It’s no secret that I’m a big David Shafer fan and supporter, so last night was hard. Those of us watching the results come in knew it was going to be tight, but we didn’t think we would end up drawing the short straw. Former State Representative Geoff Duncan will become the Republican nominee, but I sincerely hope that Duncan will work to mend fences with Shafer supporters. A good number of Shafer supporters will be Duncan’s future colleagues if he is elected in November.
The primary was an ugly campaign where topics focused on smearing a good man rather than focusing on what sort of policy Duncan can bring to the table. He’s going to have to work on wooing Republicans who supported Shafer through this primary, and now he’s going to have to focus on his agenda and how he’s going to work with the Senators in order to get that agenda through. Success is by no means guaranteed.
So, Geoff Duncan has caught the car…he has four months to figure out what he’s going to do with it. One question I’ve pondered aloud is “how hard will Senators make life be for Geoff Duncan in 2019?” I ask the question because Senators set their own rules for the chamber, and there’s a pretty good amount of leeway that the Georgia constitution gives Senators to make those rules and how much power is given to the Lieutenant Governor. In fact, we have seen times where the Senate has given a good amount of power to the Lieutenant Governor (for example, Casey Cagle) or to strip most of it away to where they are nothing more than a glorified gavel banger (for example, Mark Taylor when Republicans took the majority in the Senate). Where will he end up on this scale? My hunch is that, if Duncan wins in November, he’ll be put on a short leash.
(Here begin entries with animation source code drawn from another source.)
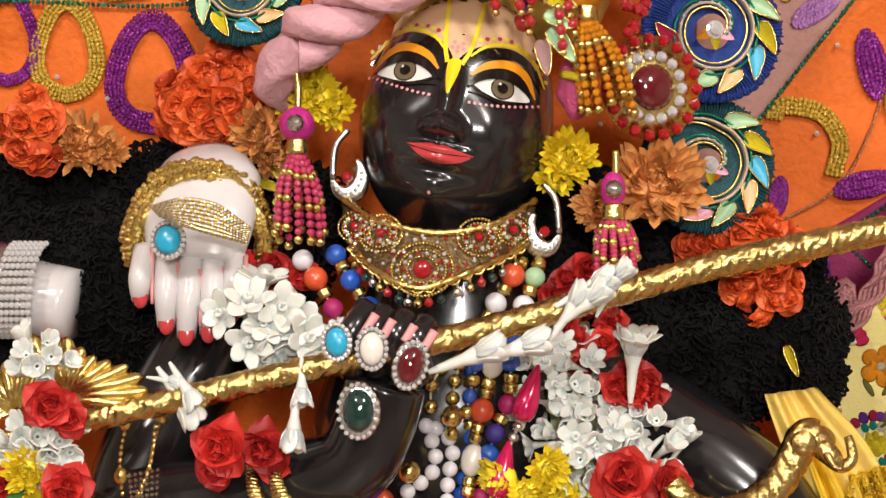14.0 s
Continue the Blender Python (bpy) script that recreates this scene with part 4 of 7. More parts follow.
# the deep white curve below
TRUMPETS = [tuberose_mesh(29 + k, 0.3) for k in range(2)]
CURVE = [(-0.1013, -0.0500, 1.3163), (-0.0744, -0.0600, 1.2919), (-0.0312, -0.0650, 1.2741), (0.0191, -0.0700, 1.2641), (0.0685, -0.0650, 1.2740), (0.1028, -0.0600, 1.2955), (0.1239, -0.0500, 1.3235)]
r = np.random.default_rng(5)
line = even(CURVE, 200)
count = 120
for k in range(count):
    q = (k + 0.5) / count + r.normal() * 0.01
    c = line[int(np.clip(q, 0, 0.999) * 200)]
    q -= 0.5
    band = ((k * 0.618) % 1.0) * 2 - 1
    w = 0.052 * (1 - 1.6 * q * q)
    p = c + (r.normal() * 0.003 + q * 0.02, -0.016 * np.sqrt(max(0, 1 - band**2)) + r.normal() * 0.003, w * band - 0.004)
    kinds = HALF_TUBEROSES if band < -0.6 else OPEN_TUBEROSES if band > -0.2 else OPEN_TUBEROSES + HALF_TUBEROSES
    nrm = np.array([q * 2.2, -1.0 + 0.35 * max(0, -band), band * 0.9 - 0.45]) + r.normal(size=3) * 0.3
    place("tuberose", kinds[r.integers(len(kinds))], aim(p, nrm, r.uniform(0, 6.3), (0.022 if band > -0.5 else 0.0275) * r.uniform(0.85, 1.12)), garland)

# hanging tassel: two strings of buds, then a ball of flowers
for line in ([(0.0290, -0.0750, 1.2440), (0.0232, -0.0750, 1.2006), (0.0175, -0.0750, 1.1515), (0.0118, -0.0750, 1.1025)], [(0.0331, -0.0800, 1.2437), (0.0394, -0.0800, 1.1929), (0.0404, -0.0800, 1.1515), (0.0430, -0.0800, 1.1027)]):
    part("string", Geo().add(tube(line, 0.001, 5, 20)), "t_white", garland)
    for k, p in enumerate(even(line, 7)[:5]):
        for j in range(2):
            side_ = (j - 0.5) * 0.22 + 0.08 * np.sin(k * 2.3)
            d = np.array([side_, -0.15 - 0.1 * j, -1.0])
            mesh = TRUMPETS[(k + j) % 2] if j == 0 else BUDS[k % 3]
            place("bud", mesh, aim(p + d * 0.022 + (side_ * 0.016, -0.004 * j, -0.008 * j), d, r.uniform(0, 6), 0.0235 + 0.002 * (k % 2)), garland)
part("ball_core", Geo().add(ball((0.0311, -0.0400, 1.0423), (0.055, 0.035, 0.05), 12, 16)), "leaf", garland)
for a, s in (((0.0081, -0.0750, 1.1007), 0.021), ((0.0041, -0.0700, 1.0899), 0.02), ((0.0422, -0.0800, 1.1006), 0.022), ((0.0263, -0.0750, 1.0941), 0.018), ((0.0536, -0.0700, 1.0963), 0.018), ((0.0514, -0.0500, 1.1237), 0.013), ((-0.0094, -0.0600, 1.0914), 0.016)):
    one(ROSES, "rose", a, s, (0.1, -1, 0.5), None, None, 0.8)
for a, s in (((-0.0048, -0.0900, 1.0713), 0.026), ((0.0054, -0.0900, 1.0559), 0.022), ((0.0676, -0.0700, 1.1066), 0.024), ((0.0747, -0.0650, 1.0956), 0.02), ((-0.0116, -0.0800, 1.0373), 0.02), ((0.0815, -0.0750, 1.0471), 0.02), ((0.0072, -0.0850, 1.0343), 0.019)):
    one(MUMS, "chrysanthemum", a, s)
for a, s, x in (((0.0193, -0.1000, 1.0833), 0.05, -12), ((0.0221, -0.1000, 1.0772), 0.04, -40), ((0.0401, -0.1000, 1.0768), 0.045, 20), ((0.0555, -0.1050, 1.0811), 0.03, 30), ((0.0554, -0.1050, 1.0767), 0.032, 0), ((0.0609, -0.1000, 1.0733), 0.03, -35), ((-0.0227, -0.0850, 1.0562), 0.035, -10), ((-0.0130, -0.0900, 1.0503), 0.03, -40), ((-0.0034, -0.0950, 1.0460), 0.02, 20)):
    leaf(a, s, x)
cluster(OPEN_TUBEROSES + TRUMPETS, "tuberose", (0.0502, -0.0850, 1.0500), 0.024, 0.02, 13, 0.025, 37, garland, 0.02, wild=0.5)
for a, s, nx in (((-0.0298, -0.0600, 1.0359), 0.03, -0.6), ((-0.0122, -0.0800, 1.0159), 0.032, -0.3), ((0.0157, -0.0850, 1.0113), 0.032, 0), ((0.0435, -0.0900, 1.0129), 0.034, 0), ((0.0674, -0.0850, 1.0134), 0.034, 0.2), ((0.0837, -0.0650, 1.0309), 0.028, 0.6), ((-0.0271, -0.0600, 1.0203), 0.028, -0.6), ((0.0516, -0.0800, 1.0025), 0.032, 0), ((0.0267, -0.0750, 1.0008), 0.03, 0), ((0.0784, -0.0650, 1.0064), 0.028, 0.4)):
    one(PINK_ROSES, "pink_rose", a, s, (nx, -0.9, -0.5), None, None, 0.7)

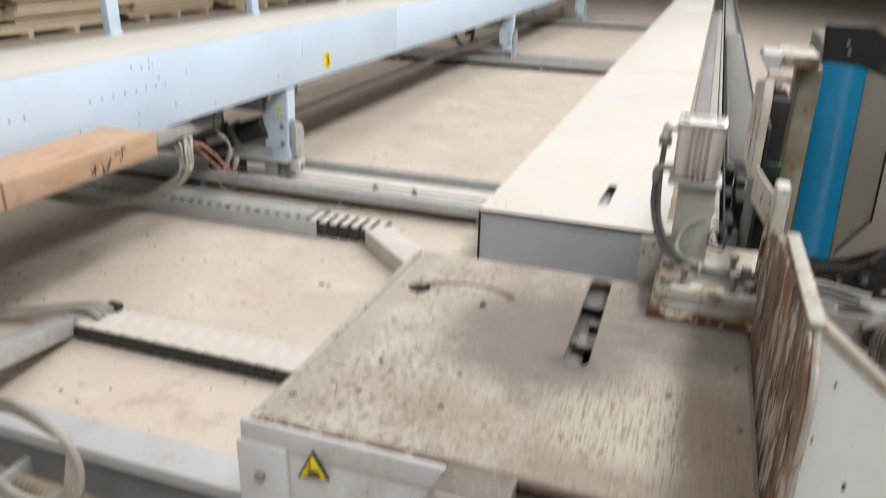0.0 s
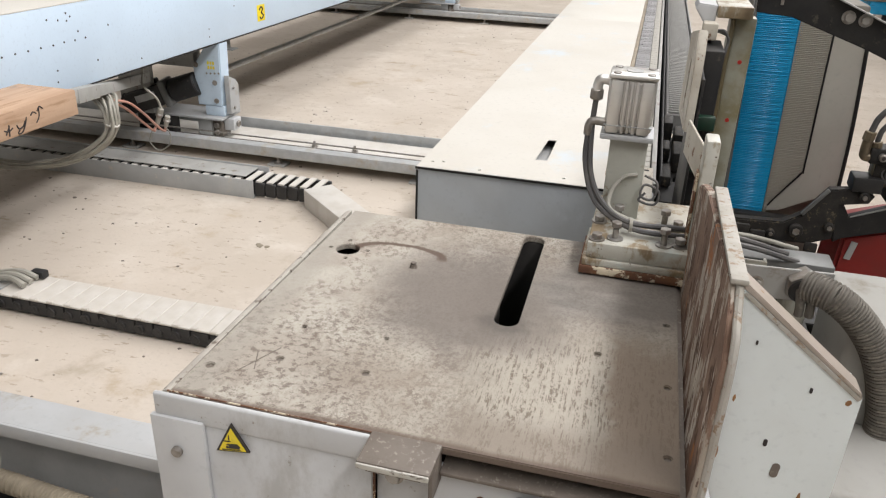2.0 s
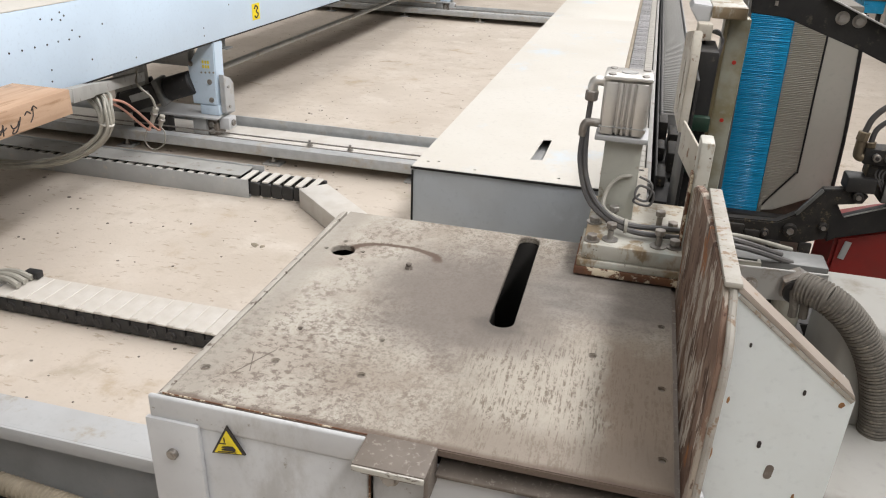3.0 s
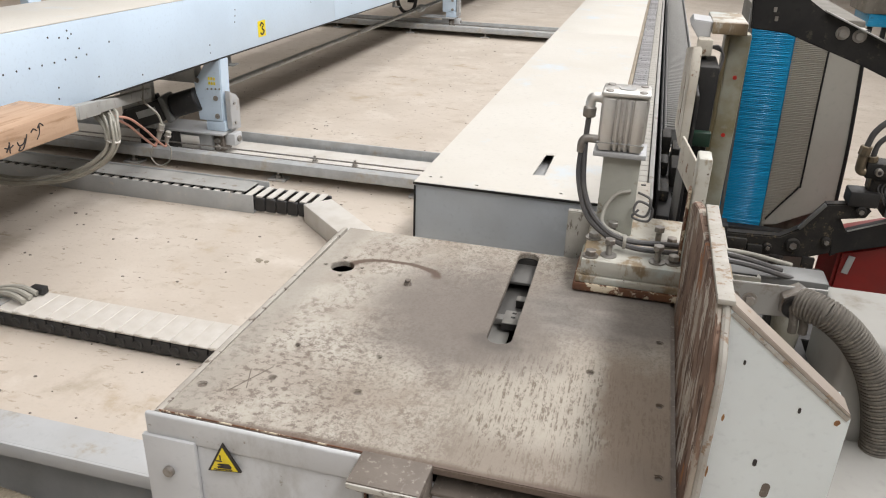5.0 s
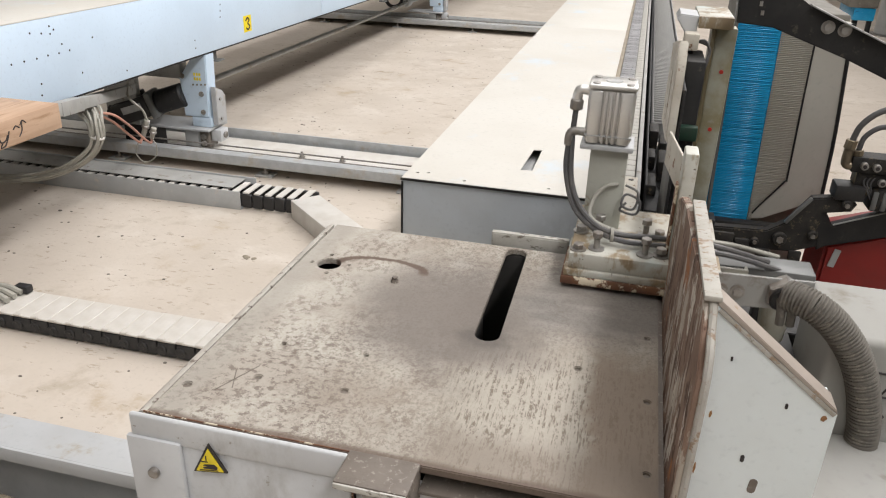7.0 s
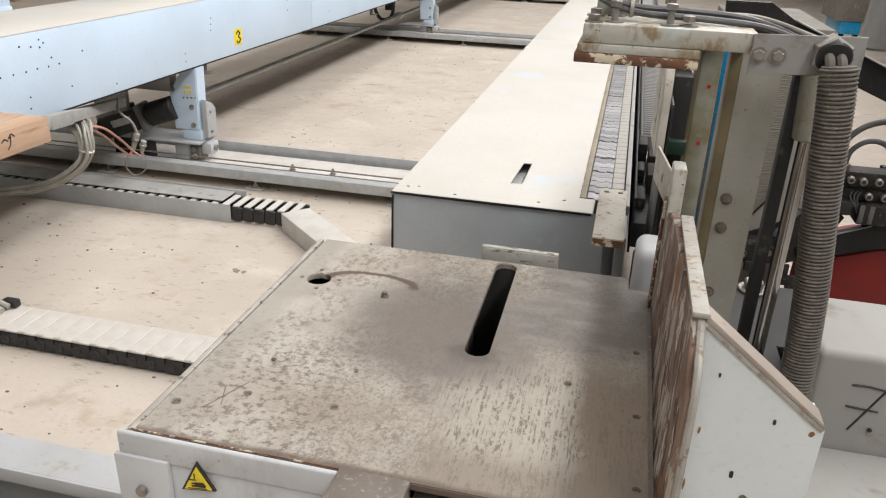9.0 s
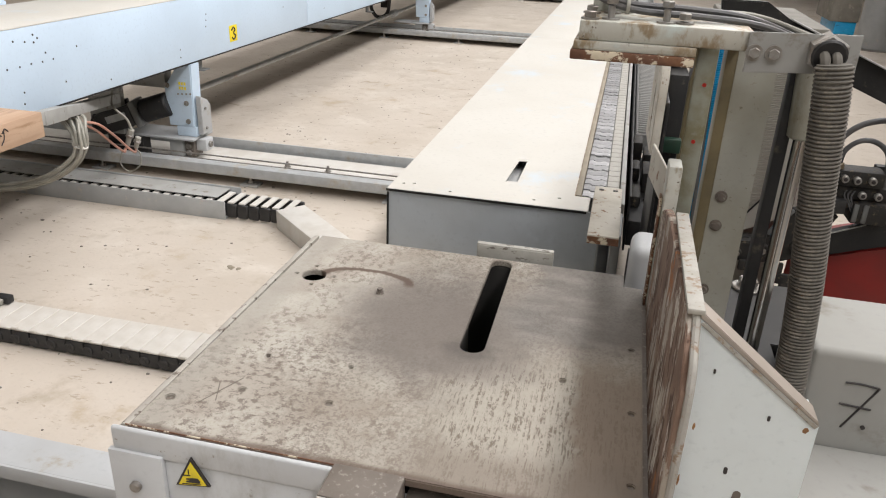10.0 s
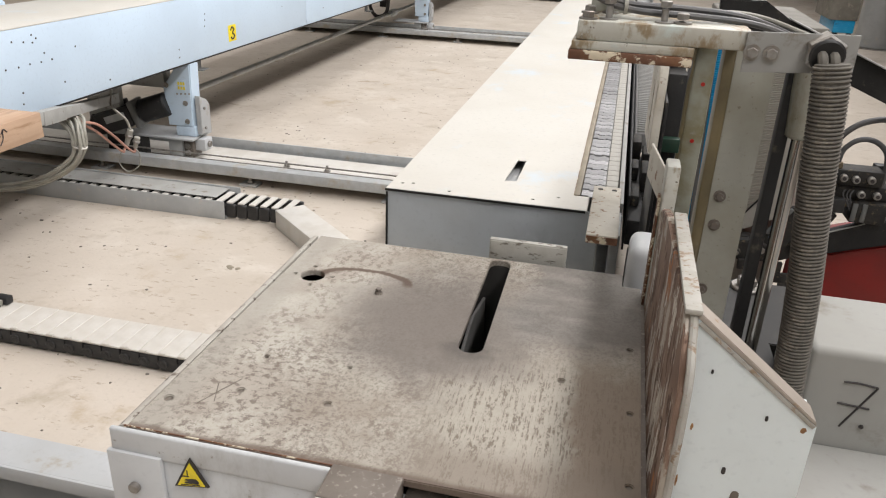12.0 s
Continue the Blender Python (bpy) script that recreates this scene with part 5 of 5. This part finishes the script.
for k in range(9):
    a = random.uniform(0, 6.28)
    r = random.uniform(0.0, 0.03)
    g = bmesh.new()
    bmesh.ops.create_icosphere(g, subdivisions=2, radius=random.uniform(0.006, 0.013))
    for v in g.verts:
        v.co.z *= 0.18
    bmesh.ops.translate(g, verts=g.verts, vec=(-0.997 + r * math.cos(a) * 1.4, 2.074 + r * math.sin(a), 0.001))
    join(pit, g)
solid("dirt_clump", pit, M["duct"], "small clump of brown dirt on the floor", "debris", at=(-0.997, 2.074, 0))

# ---------------------------------------------------------------- far machinery to the right
fm = thing("far_cabinet", 3.1, 9.7, 0, "pale machine cabinet with a blue lower panel farther down the hall", "machine cabinet")
part("body", box(2.955, 3.275, 9.5, 10.3, 0.481, 1.7, 0.012), M["dusty_cast"], fm)
part("panel", box(3.03, 3.265, 9.52, 10.28, 0.335, 0.480, 0.008), M["brush_blue"], fm, "blue lower panel")
for lx in (3.05, 3.21):
    for ly in (9.56, 10.2):
        part("leg", box(lx, lx + 0.05, ly, ly + 0.05, 0.0, 0.334, 0.003), M["black_steel"], fm)
tank = thing("grey_column", 3.95, 11.0, 0, "tall round grey steel column", "column")
part("shell", cyl((3.95, 11.0, 0.012), (3.95, 11.0, 3.2), 0.26, 36, bevel=0.01), M["grey_steel"], tank)
part("foot_ring", cyl((3.95, 11.0, 0.0), (3.95, 11.0, 0.012), 0.32, 36), M["bolt"], tank)

# ---------------------------------------------------------------- what moves
A_PLACE = pose(PX, 0.74, PZ, 0, 90, 0)
MID_PLACE = pose(PX - 0.01, 0.74, PZ + 0.01, 0, 45, 0)
B_PLACE = pose(PX, 0.74, PZ)
C_PLACE = pose(PX + 0.03, 0.74, PZ + 0.014)
LOW_PLACE = pose(PX, 0.74, PZ - 0.045)


def motions():
    base = ORIGIN[clamp.name]
    low, high = pose(base.x, base.y, base.z - 0.008), pose(base.x, base.y, base.z - 0.008 + UP)
    walk(clamp, [(0, low), (6.95, low), (7.45, pose(base.x, base.y, base.z + UP * 0.5)), (7.95, high), (12, high)])
    for i, piece in enumerate(HOSE_PIECES):
        d, u = along(PLACES_DOWN, i), along(PLACES_UP, i)
        middle = d.lerp(u, 0.5)
        walk(piece, [(0, d), (6.95, d), (7.45, middle), (7.95, u), (12, u)])
    lo, hi = pose(0.335, 0.48, 0.64), pose(0.37, 0.48, 0.70)
    walk(lifter, [(0, lo), (3.1, lo), (3.23, hi), (3.5, hi), (3.62, lo), (11.23, lo), (11.38, hi), (12, hi)])
    walk(swing, [(0, A_PLACE), (1.63, A_PLACE), (1.72, MID_PLACE), (1.8, B_PLACE), (1.9, LOW_PLACE), (3.1, LOW_PLACE), (3.23, C_PLACE), (3.5, C_PLACE), (3.58, MID_PLACE), (3.68, A_PLACE),
                 (5.48, A_PLACE), (5.56, MID_PLACE), (5.64, B_PLACE), (10.5, B_PLACE), (10.6, LOW_PLACE), (11.23, LOW_PLACE), (11.38, C_PLACE), (12, C_PLACE)])


motions()
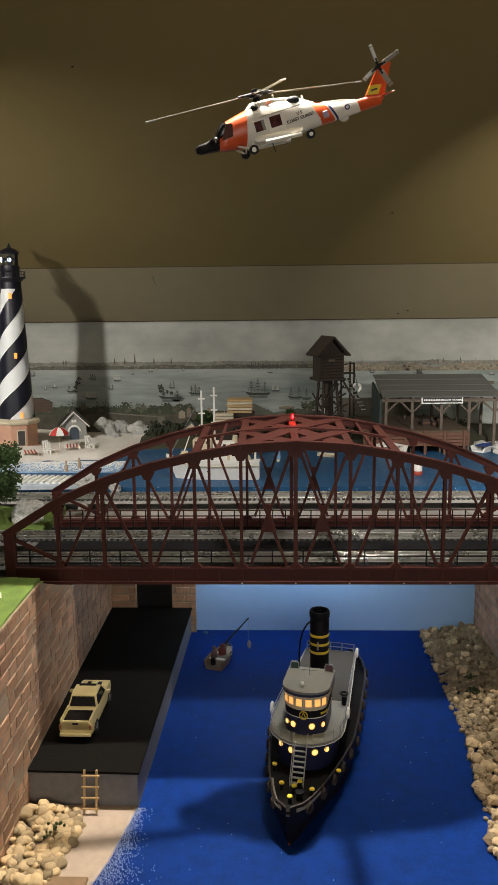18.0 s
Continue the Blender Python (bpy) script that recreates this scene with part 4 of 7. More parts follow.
r = part("roundel", Geo().cyl((0.1873, -0.0092, -0.0052), (0.1873, -0.0080, -0.0052), 0.0034, 0.0034, 16), mat("roundel_blue", (0.08, 0.07, 0.16), 0.5), heli)
part("roundel_star", Geo().cyl((0.1873, -0.0096, -0.0052), (0.1873, -0.0091, -0.0052), 0.0017, 0.0017, 8), WHITE, r)
# rotor
part("rotor_mast", Geo().lathe([(0.006, 0), (0.0045, 0.006), (0.0085, 0.0075), (0.0085, 0.011), (0.004, 0.0125), (0.004, 0.0155), (0.001, 0.0165)], 12, (0.0865, 0, 0.0305)), BLACK, heli, "black rotor head", True)
BLADE = mat("grey_rotor_blade", (0.14, 0.118, 0.08), 0.5, 0.0, vary=0.25, scale=60, bump=0.02, spec=0.15)
tilt = pose(0.0865, 0, 0.0415, 7, 7.2, 0)
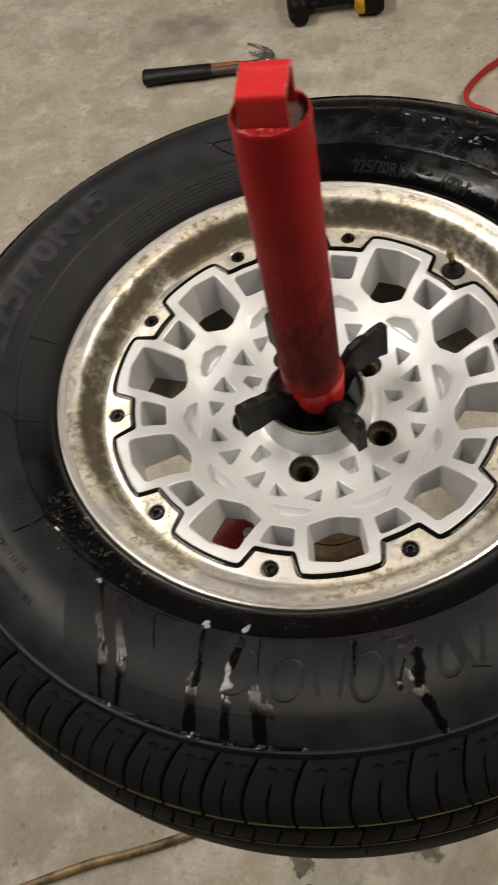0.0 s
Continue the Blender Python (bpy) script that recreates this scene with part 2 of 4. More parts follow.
def red_paint(name="red_machine_paint", low=None, chip=0.665, tone=1.0):
    """Red enamel; low: the height span over which grease has rubbed on to it."""
    k = Mat(name, metal=0.0)
    n, f = k.noise(20, 5, 0.6), k.noise(130, 5, 0.7)
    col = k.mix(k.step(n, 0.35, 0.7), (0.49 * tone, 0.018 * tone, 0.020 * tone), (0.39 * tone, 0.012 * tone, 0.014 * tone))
    rough = k.step(n, 0.3, 0.7, 0.24, 0.34)
    chips = k.step(k.noise(75, 5, 0.7, warp=0.8), chip, chip + 0.025)
    col = k.mix(k.math("MULTIPLY", chips, 0.85), col, (0.045, 0.028, 0.022))
    shine = 0.5
    if low:
        x, y, z = k.split()
        drag = k.noise(330, 7, 0.74, at=k.scaled(1, 1, 0.22), warp=0.5)
        scuff = k.noise(150, 7, 0.82, at=k.scaled(1, 1, 3.6), warp=0.6)
        cloud = k.noise(30, 6, 0.7, at=k.scaled(1, 1, 0.45))
        tex = k.math("ADD", k.math("MULTIPLY", drag, k.step(z, 0.02, 0.09, 0.30, 0.65)), k.math("MULTIPLY", scuff, k.step(z, 0.02, 0.09, 0.70, 0.35)))
        height = k.math("SUBTRACT", k.step(z, low[0], low[1], 0.09, -0.26), k.step(z, 0.003, 0.030, 0.26, 0.0))
        grease = k.step(k.math("ADD", k.math("ADD", tex, height), k.math("MULTIPLY", k.math("SUBTRACT", cloud, 0.5), 0.75)), 0.34, 0.66)
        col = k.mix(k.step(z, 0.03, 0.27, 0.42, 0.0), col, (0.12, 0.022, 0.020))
        col = k.mix(k.math("MULTIPLY", grease, 0.84), col, (0.040, 0.018, 0.016))
        shine = k.math("MULTIPLY", k.step(z, 0.10, 0.30, 0.05, 0.20), k.math("SUBTRACT", 1.0, k.math("MULTIPLY", grease, 0.7)))
        rough = k.math("ADD", rough, k.math("ADD", k.math("MULTIPLY", grease, 0.2), k.step(z, 0.10, 0.30, 0.14, 0.02)))
    k.set(Base_Color=col, Roughness=rough, Specular_IOR_Level=shine)
    return k.bump(k.math("ADD", n, k.math("MULTIPLY", f, 0.3)), 0.12, 0.0008).m


def plain(name, color, rough=0.5, metal=0.0, grain=60, vary=0.35, bump=0.15, depth=0.0006, **extra):
    k = Mat(name, metal=metal, **extra)
    n, f = k.noise(grain, 5, 0.65), k.noise(grain * 6, 3, 0.6)
    dark = tuple(c * (1 - vary) for c in color)
    k.set(Base_Color=k.mix(k.step(n, 0.35, 0.7), color, dark), Roughness=k.step(n, 0.3, 0.7, max(rough - 0.08, 0.02), min(rough + 0.1, 1)))
    return k.bump(k.math("ADD", n, k.math("MULTIPLY", f, 0.4)), bump, depth).m


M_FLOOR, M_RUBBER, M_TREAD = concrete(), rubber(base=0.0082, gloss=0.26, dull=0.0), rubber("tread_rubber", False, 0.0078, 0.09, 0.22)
M_LETTER = rubber("lettering_rubber", False, 0.0045, 0.12)
M_MARK = rubber("raised_mark_rubber", False, 0.0080, 0.215, 0.0)
M_DUSTY = rubber("dusty_letter_rubber", False, 0.0200, 0.22)
M_SILVER, M_LIP = silver_paint(), lip_metal()
# same red as the bar, toned down for the tube's dark reflection
M_POST = red_paint("shaded_post_red", (0.05, 0.205), tone=0.66)
M_RED = red_paint()
M_CHIP = red_paint("chipped_red_paint", chip=0.56)
M_DULL = plain("dusty_red_paint", (0.24, 0.055, 0.045), 0.6, grain=50, vary=0.5)
M_GASKET = plain("black_oily_sealant", (0.0020, 0.0018, 0.0016), 0.08, grain=110, bump=0.15, depth=0.0012, Specular_IOR_Level=0.35)
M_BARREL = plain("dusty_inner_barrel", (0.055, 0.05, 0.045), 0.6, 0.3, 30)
M_BLACK = plain("black_moulded_plastic", (0.0055, 0.0055, 0.006), 0.52, grain=120, bump=0.6, depth=0.0010, Specular_IOR_Level=0.26)
M_BOLT = plain("oily_black_bolt", (0.012, 0.011, 0.010), 0.3, 0.6, 150)
M_SEAT = plain("rusty_lug_seat", (0.060, 0.045, 0.026), 0.6, 0.3, 240, 0.8, 0.8, 0.0015)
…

“But what if he loses to Democrat Sarah Amico?!” Good question. The reality is that Amico would have no power (see Mark Taylor above) in a Republican-led Senate. Now that I answered that question, let’s take a look at the choppy waters (at best) that lie ahead for Duncan.
Duncan comes from across the hall. A House member jumping straight into the leadership of the Senate. It’s…strange and somewhat unusual since lieutenant governors in Georgia, in recent years, were once senators themselves. I don’t know what relationships Duncan has with the members of the Senate, but I’ve picked up on that members of their respective chamber tend to be a bit weary of the other chamber. You have a former State House member who is going to come across the hall and, for lack of a better phrase, tell the Senators how it’s going to be. I suspect that won’t be well received….especially if Duncan wants his agenda to move forward.
Discussions between Senate leadership, Senators, and the GOP nominee for LG will happen over the next few days and weeks if they haven’t started to occur already. Senate President Pro-tem Butch Miller will, more than likely, operate as the lieutenant governor in practice during the next legislative session. Depending on how the Senate is warming up to Duncan, they may loosen his leash a little, or they may pull it tighter. The Senators will definitely remind Duncan where the power lies within the Senate. No matter what, Butch Miller is in high cotton. Duncan, now the nominee, will need to start making close friends in the Senate chamber.
With Casey Cagle not moving into the house in West Paces, the Senate will, more than likely, be more stable. A stable Senate could work against Geoff Duncan’s work on gaining allies. There was speculation that Cagle would have tapped a few senators to fill positions in his administration and opening up seats in the Senate for fresh senators to come in. A Governor Cagle, assuming he did appoint a few senators, could have been a boon to a Lt. Governor Duncan. New blood in the Senate could have made wooing allies a bit easier for Duncan. Now, Duncan will have win the hearts and minds of Senators who may be looking at him with a jaundiced eye especially if they believe Duncan will turn the Georgia State Senate into an extension of the Georgia House. He has an uphill battle, and he will need people who can help build bridges with the members of the Senate.
Brian Kemp is a former member of the Senate, so it’s possible Duncan could persuade Kemp to have a team effort to help ease the transition of the new LG. Kemp, of course, would have a vested interest in making sure that the Senate isn’t locked in a battle with itself: more time Duncan and the Senators battle or try and sort out the “new reality”, the less time is spent on passing Kemp’s legislative agenda. Conversely, Kemp will have his hands full entering into the governorship, so he may not be a willing peace broker if the costs of political capital are steep.
All in all, Geoff Duncan may have won the election to become the Republican nominee for Lieutenant Governor on Tuesday night, but the real winner, in terms of power, is Senator Butch Miller.